Les méthodes de polémologie

Gaston Bouthoul commence par tenter de définir le « phénomène guerre » qu'il veut étudier. Les définitions classiques lui semblent trop restrictives : pour Grotius (De jure belli, I), il s'agit d'un « recours collectif à la force » ; pour Clausewitz, c'est « un acte de violence dont le but est de forcer l'adversaire à exécuter notre volonté ». Il repousse de même les définitions d'auteurs récents dont il s'inspire, comme Quincy Wright, qui caractérise la guerre comme « un conflit simultané de forces armées, de sentiments populaires, de dogmes juridiques, de cultures nationales ». En fait, il refuse d'aborder la guerre sous un angle qu'il juge trop philosophique, juridique ou idéologique. Pour lui, elle est « la lutte armée et sanglante entre groupes organisés » (Traité de polémologie). Sa caractéristique essentielle est donc d'être « méthodique et organisée quant aux groupes qui la font et aux manières dont ils la mènent ». Mais il reconnaît qu'une définition exhaustive supposerait une connaissance parfaite du phénomène, et qu'il faut se contenter d'une définition provisoire. Ce problème conceptuel est bien, comme on le verra, une des difficultés de la polémologie.

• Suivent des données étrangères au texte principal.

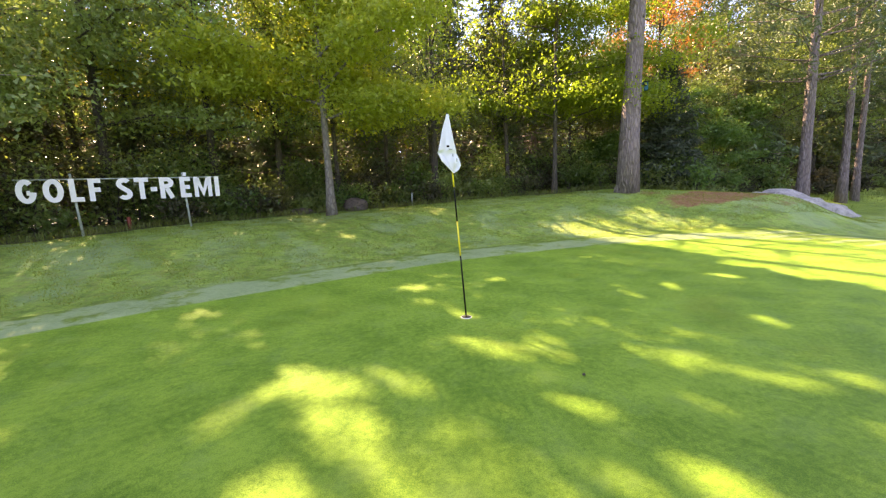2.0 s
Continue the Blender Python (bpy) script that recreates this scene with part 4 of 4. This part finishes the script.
def rope_posts():
    spots = []
    for brg, d in ((-44.9, 24.0), (-52.0, 24.0), (-59.5, 24.5)):
        x, y = from_eye(d, brg)
        z = h1(x, y)
        ob = thing("rope_post", x, y, z, "short yellow plastic post holding a yellow rope", "post", "roped-off path")
        v, f = tube([(0, 0, -0.05), (0, 0, 0.2), (0.01, 0, 0.42), (0.01, 0, 0.5)], [0.07, 0.065, 0.065, 0.05], 10)
        finish("stake", v, f, MAT_YELLOWPAINT, ob)
        v, f = tube([(0, 0, 0.36), (0.0, 0, 0.40)], [0.085, 0.085], 10)
        finish("ring", v, f, MAT_YELLOWPAINT, ob)
        spots.append(Vector((x, y, z + 0.4)))
    a0 = spots[0]
    rope = thing("rope", a0.x, a0.y, a0.z, "thin yellow rope slung between short posts", "rope")
    for a, b in zip(spots[:-1], spots[1:]):
        s = np.linspace(0, 1, 14)
        p = np.array(a - a0)[None] * (1 - s)[:, None] + np.array(b - a0)[None] * s[:, None]
        p[:, 2] -= 0.13 * np.sin(np.pi * s)
        v, f = tube(p, [0.006] * 14, 6)
        finish("span", v, f, MAT_YELLOWPAINT, rope)
    x, y = from_eye(27.5, -45.3)
    ob = thing("stake", x, y, h1(x, y), "white painted wooden stake leaning", "stake")
    v, f = tube([(0, 0, -0.1), (0.08, 0, 0.36), (0.16, 0.0, 0.74)], [0.032, 0.032, 0.028], 8)
    finish("shaft", v, f, MAT_WHITE, ob)


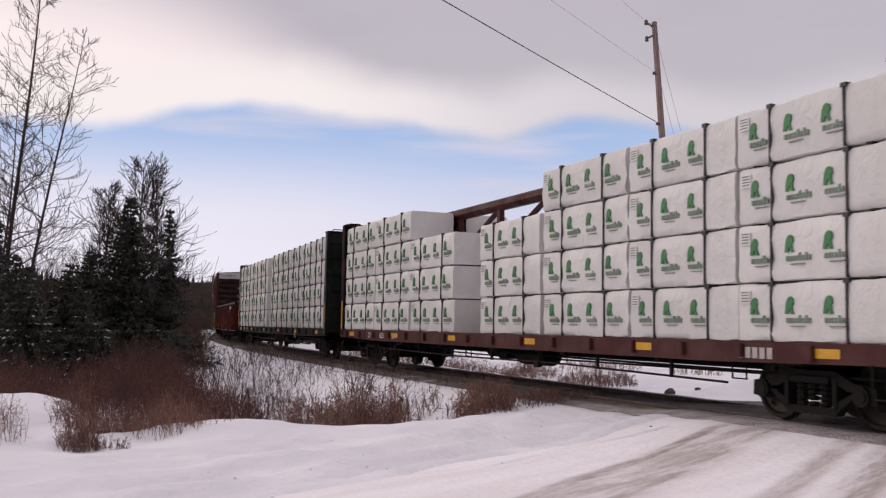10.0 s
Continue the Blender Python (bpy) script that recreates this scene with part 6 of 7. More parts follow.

Avant d'entreprendre une recherche sur les symptômes, les causes et les effets des guerres, G. Bouthoul a fixé pour tâche au polémologue de réfléchir sur les doctrines et les opinions qu'elles ont suscitées. Les cosmogonies et les mythologies antiques sont presque toujours centrées sur la guerre. Les dieux, victorieux de monstres, de démons ou de géants, sont à l'origine des combattants ; le culte s'accompagne de sacrifices, qui intéresseront les divinités à l'entreprise guerrière ; le paradis est promis aux guerriers les plus braves. Quant aux religions monothéistes, elles ont justifié, à différentes époques, la « guerre sainte », puis après saint Thomas d'Aquin, la guerre dite « juste ».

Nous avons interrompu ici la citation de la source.